TO DO – Quote exactly, and only, the lines from the one with "4. More parts follow." down to the one with "self.v, self.f = [], []", both included.

..........

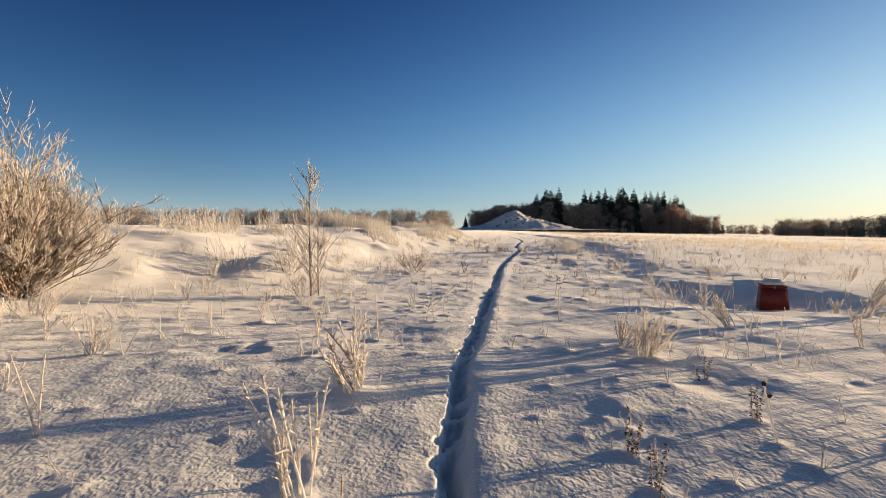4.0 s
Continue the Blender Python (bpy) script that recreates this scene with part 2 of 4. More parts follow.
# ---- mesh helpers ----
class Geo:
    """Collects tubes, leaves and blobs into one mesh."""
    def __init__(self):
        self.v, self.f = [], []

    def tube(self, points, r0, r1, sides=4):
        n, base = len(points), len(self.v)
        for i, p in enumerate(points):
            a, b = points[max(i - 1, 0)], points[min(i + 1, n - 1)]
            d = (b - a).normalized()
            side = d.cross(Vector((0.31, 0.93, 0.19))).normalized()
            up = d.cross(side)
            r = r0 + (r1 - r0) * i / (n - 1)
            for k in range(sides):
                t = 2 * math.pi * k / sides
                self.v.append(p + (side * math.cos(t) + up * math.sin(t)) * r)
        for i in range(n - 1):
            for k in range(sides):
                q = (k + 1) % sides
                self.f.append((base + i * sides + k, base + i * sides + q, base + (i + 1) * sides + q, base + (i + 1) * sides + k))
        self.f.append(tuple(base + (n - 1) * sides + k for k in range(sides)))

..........

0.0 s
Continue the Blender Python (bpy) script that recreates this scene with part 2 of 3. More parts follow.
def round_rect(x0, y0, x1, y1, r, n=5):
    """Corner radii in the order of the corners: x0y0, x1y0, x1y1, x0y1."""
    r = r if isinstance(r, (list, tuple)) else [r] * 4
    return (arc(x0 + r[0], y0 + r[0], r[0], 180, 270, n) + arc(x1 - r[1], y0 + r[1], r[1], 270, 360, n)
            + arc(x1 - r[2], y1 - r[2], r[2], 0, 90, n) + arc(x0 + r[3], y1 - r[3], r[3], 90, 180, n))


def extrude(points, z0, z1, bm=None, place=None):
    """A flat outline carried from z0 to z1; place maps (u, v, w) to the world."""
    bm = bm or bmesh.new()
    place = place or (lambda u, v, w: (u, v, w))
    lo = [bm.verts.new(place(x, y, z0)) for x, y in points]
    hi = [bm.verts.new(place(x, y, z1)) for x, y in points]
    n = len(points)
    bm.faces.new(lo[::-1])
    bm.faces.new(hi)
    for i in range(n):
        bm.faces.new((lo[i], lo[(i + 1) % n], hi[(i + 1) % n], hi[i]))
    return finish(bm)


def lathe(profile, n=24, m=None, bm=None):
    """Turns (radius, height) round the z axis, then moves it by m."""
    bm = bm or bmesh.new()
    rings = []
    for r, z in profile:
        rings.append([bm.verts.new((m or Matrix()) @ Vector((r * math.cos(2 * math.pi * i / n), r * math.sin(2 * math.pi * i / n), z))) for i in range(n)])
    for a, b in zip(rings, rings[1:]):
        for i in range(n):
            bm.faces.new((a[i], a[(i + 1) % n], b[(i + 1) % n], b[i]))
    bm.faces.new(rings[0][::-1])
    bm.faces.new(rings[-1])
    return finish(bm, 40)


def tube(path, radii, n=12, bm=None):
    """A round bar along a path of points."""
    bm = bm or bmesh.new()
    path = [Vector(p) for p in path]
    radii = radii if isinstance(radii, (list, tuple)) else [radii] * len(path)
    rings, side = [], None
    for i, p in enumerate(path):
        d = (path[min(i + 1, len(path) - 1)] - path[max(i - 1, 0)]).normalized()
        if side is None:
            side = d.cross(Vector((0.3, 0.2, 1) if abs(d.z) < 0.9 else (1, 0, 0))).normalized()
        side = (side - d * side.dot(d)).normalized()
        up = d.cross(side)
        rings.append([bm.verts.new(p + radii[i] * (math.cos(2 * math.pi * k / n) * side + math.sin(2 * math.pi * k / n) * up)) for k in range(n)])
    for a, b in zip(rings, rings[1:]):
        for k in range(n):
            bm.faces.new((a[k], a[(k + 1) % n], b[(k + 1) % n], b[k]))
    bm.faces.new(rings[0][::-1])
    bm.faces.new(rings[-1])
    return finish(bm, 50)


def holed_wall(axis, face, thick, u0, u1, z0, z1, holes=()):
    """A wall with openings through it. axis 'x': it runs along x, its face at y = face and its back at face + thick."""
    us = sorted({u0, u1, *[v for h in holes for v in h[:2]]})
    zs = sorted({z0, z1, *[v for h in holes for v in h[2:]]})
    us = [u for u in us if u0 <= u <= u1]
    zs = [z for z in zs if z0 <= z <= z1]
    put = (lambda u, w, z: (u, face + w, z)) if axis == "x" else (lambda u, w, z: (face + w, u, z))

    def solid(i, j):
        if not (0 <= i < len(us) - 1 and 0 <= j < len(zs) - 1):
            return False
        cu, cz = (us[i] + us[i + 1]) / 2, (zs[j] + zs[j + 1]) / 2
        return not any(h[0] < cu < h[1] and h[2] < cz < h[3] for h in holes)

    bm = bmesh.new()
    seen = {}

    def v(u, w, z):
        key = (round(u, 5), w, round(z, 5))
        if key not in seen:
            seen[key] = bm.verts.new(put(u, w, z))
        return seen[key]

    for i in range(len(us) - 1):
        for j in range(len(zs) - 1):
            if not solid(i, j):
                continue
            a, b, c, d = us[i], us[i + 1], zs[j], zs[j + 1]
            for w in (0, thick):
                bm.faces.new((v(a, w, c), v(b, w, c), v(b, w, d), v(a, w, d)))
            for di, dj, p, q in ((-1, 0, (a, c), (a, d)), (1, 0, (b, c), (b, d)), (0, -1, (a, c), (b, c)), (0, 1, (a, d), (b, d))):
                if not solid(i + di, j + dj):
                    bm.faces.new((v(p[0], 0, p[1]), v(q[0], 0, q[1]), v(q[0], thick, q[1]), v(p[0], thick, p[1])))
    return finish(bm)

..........

COMPLETED EXERCISE –
Continue the Blender Python (bpy) script that recreates this scene with part 2 of 4. More parts follow.
# ---- mesh helpers ----
class Geo:
    """Collects tubes, leaves and blobs into one mesh."""
    def __init__(self):
        self.v, self.f = [], []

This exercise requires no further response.